25. The observations of Ralph Gibson LJ in Nicholas v Soundcraft Electronics Limited may have been an echo of those made in the Divisional Court of the Queen's Bench Division presided over by Lord Parker CJ, in R v Board of Trade ex p St Martins Preserving Company Limited [1965] 1 QB 603. In that case a company sought an order of mandamus against the Board of Trade for the appointment of an inspector to investigate the affairs of the company under what is now section 431 of the 1985 Act. The question was whether the affairs of the company ceased to be its affairs on the appointment of a receiver and manager. It was held that they did not. At page 613, Phillimore J, who gave the leading judgment, said:
'In speaking of 'its affairs' in connection with a company the natural meaning of the words connotes 'its business affairs'.
What are 'its affairs' when the company is in full control? They must surely include its goodwill, its profits or losses, its contracts and assets including its shareholding in and ability to control the affairs of a subsidiary, or perhaps in the latter regard a sub-subsidiary such as Atholl Houses Ltd. In ordinary parlance the affairs of the applicant company must surely have included its shareholding in TG Tickler Ltd, and its power in virtue of that shareholding to control the board of that subsidiary and the disposition of Atholl Houses Ltd, the wholly owned sub-subsidiary - see [1965] 1QB 603 at 613.'
TG Tickler Limited was a 98 per cent subsidiary of the company and Atholl Houses Limited was a wholly owned subsidiary of TG Tickler Limited.
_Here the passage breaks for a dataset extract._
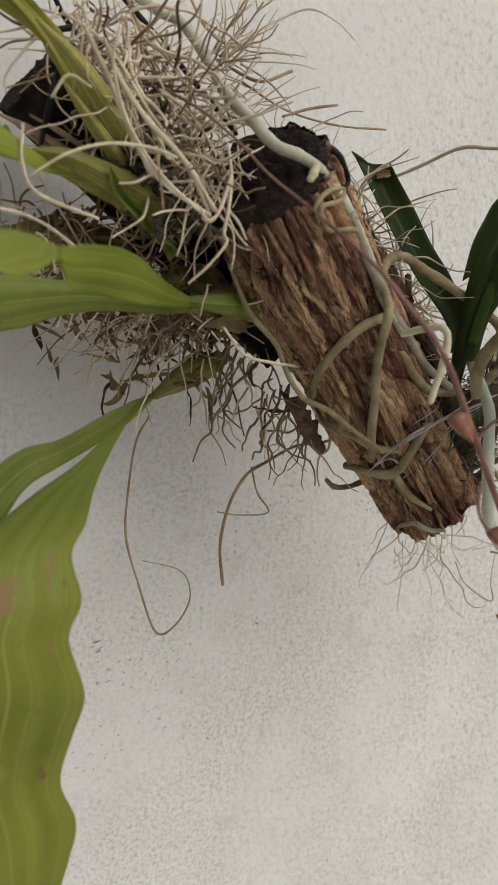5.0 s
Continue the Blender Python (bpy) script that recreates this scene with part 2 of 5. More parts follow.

26. The observations of Phillimore J demonstrate that the expression 'the affairs of the company' is one of the widest import which can include the affairs of a subsidiary. Equally, I would hold that the affairs of a subsidiary can also be the affairs of its holding company, especially where, as here, the directors of the holding company, which necessarily controls the affairs of the subsidiary, also represent a majority of the directors of the subsidiary. (In the case of Blaneland they are identical).
27. In support of the contrary view, Mr Oliver and Miss Nicholson have referred us to a number of other authorities which do not take the matter significantly further. I need only refer to Re A Company No 001761 of 1986 [1987] BCLC 141, a decision of Harman J, where he said at page 144:
'All these cases together, in my judgment, lead one clearly to the understanding that the conduct to be complained of must be in the affairs of the very company in respect of which the petition is presented.'
Mr Oliver relies on the words 'in the affairs of the very company in respect of which the petition is presented.' However, I agree with the observations of Judge Weeks, who said:
'Those words must be read in context. Harman J was not considering a group structure in that case and did not have to deal with the proposition that the conduct of one company's affairs may also be the conduct of another company's affairs.'"
"For these reasons, I would decide the main question, like the subsidiary questions, in favour of the Gross family. In conclusion I refer to the decisive passage in Judge Weeks's judgment:
'In my judgment, there is no authority which forces me to hold that conduct of a subsidiary's affairs can never also be conduct of the parent company's affairs, and in the circumstances of the present case I think it not beyond the bounds of possibility that the court may reach the conclusion that the acts complained of were also acts in the conduct of the parent company's affairs. This is a strike out application, and I should not strike out the petition if it has any realistic prospect of success. In my judgment, those paragraphs do have a realistic prospect of success.'
That was an entirely correct approach to the main question."
"As a result of the purported redemption of the Class C shares in Injebreck and alteration of its profit-sharing ratio to 50/50, the respondents have been and are moving available cash in the company to Injebreck to be distributed principally to themselves as the holders of the Class A shares rather than using such cash to redeem the Company's Class C shares.
38. Between 1998 and 2002 a total of US$369,477 was transferred by the Company to Injebreck in respect of 'licensing fees'. Most of this has been distributed to Injebreck shareholders whether by way of redemptions or dividend.
39. The Company has paid no dividends and has made no redemptions of its Class C shares. The first to third respondents have used Injebreck to channel available cash in the Company to themselves."